Blog.  This is my blog.

I feel silly and self-conscious, wanting to pull up the thesaurus on Word for security.  As though dozens were reading, when I'm quite sure I'm typing out into the void, one little hashmark on the internet superhighway.  There is too much to see, it's all too fast, I am too little.

But little is good, and quiet is good, and simple is good.  I strive for all three.  Tonight, in the Midwest, we are blanketed in perfect, fluffy snow that is too sweet to stick together and perfect for snow fairies and angels.  Our first snow of the season, here on the Feast of St.

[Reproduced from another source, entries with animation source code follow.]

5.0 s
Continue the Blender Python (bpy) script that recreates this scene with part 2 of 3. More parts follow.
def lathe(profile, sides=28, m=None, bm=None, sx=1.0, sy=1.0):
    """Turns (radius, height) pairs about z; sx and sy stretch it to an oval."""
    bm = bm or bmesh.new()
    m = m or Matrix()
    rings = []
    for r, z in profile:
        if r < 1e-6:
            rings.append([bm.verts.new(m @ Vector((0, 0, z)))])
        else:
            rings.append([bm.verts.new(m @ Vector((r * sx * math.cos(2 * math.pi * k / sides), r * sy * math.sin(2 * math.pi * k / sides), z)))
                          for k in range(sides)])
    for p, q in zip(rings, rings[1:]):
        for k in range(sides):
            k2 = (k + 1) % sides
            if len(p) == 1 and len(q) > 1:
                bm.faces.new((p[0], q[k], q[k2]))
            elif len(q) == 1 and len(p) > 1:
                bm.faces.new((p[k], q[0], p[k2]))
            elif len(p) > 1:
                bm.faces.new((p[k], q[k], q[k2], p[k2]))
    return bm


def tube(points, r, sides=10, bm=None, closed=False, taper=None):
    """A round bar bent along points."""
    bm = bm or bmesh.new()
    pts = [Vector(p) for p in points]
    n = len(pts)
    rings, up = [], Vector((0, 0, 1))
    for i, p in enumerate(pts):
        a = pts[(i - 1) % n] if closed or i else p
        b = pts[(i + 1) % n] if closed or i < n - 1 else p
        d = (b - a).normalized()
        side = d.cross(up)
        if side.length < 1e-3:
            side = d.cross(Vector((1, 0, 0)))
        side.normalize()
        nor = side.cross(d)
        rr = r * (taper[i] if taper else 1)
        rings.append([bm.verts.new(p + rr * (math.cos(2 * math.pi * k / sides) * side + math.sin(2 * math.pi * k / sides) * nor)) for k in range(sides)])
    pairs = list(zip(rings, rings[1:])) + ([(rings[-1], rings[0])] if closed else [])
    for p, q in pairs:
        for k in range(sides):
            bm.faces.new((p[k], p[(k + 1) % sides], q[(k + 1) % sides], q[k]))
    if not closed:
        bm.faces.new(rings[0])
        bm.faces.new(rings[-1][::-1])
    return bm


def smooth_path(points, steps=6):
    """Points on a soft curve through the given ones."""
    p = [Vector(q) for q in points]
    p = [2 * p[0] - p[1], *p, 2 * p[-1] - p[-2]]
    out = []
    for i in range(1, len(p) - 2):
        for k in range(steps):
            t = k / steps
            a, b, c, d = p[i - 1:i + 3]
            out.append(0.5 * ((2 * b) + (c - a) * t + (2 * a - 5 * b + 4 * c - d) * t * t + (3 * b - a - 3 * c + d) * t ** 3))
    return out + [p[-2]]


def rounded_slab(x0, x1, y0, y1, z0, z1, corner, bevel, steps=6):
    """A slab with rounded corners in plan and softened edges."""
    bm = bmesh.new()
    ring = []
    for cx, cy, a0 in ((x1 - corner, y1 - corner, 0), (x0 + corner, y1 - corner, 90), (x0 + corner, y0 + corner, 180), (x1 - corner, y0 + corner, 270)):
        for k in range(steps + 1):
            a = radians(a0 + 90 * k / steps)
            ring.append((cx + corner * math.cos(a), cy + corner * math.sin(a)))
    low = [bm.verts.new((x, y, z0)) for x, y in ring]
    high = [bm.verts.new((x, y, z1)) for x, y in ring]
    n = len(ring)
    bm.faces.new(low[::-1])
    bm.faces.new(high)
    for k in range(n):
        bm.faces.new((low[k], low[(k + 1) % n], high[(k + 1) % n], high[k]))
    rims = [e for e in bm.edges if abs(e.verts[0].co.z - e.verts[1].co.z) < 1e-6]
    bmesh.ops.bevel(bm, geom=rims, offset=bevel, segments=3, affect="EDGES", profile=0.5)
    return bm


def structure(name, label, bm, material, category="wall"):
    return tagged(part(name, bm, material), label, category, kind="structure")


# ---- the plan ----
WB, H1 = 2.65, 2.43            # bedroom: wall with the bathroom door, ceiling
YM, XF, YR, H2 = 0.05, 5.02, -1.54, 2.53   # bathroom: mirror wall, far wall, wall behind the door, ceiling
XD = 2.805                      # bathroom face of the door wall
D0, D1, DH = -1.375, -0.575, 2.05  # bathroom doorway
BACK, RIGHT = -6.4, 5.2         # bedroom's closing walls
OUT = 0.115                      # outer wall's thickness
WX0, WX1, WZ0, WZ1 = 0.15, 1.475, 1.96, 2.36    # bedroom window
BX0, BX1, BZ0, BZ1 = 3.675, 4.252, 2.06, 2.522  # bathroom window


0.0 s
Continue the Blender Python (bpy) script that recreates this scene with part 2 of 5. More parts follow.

Nicholas.  My husband is traveling again, but tonight it feels different.  I miss him, but it's ok that he's gone.  Our firstborn, she sleeps in the next room over, the one with the yellow walls, where the attic eaves meet and the brick of the chimney climbs the wall, where I can hear her squeaks and sighs.  (She is nine-months-old, and in blogland, she is named Pearl.)  She has been sleeping through the night for a couple of months now, blessedly, and I have felt that I am coming back to life in the last few weeks.  So, though my husband is gone, I do not pout in the darkness, or begrudge tonight's bedtime routine with my daughter.  I did my motherly duty with deep and silent joy, nursing her to dreamland in the nook of her room, hating to lay her down there in her crib, wanting to hold her all night long.  I cleaned up the dishes and emptied her bath.  I waited for the dark with a small smile, eager to dress in flannels under the duvet in our attic bedroom, cozy despite the chill.  You see, I have been waiting for this.  For a little, quiet, simple night to write.  I have missed it.

So yes, the snow is sweet out there tonight, as we hunker down in Jesus' sweet Advent, and in my heart, things feel sweeter still.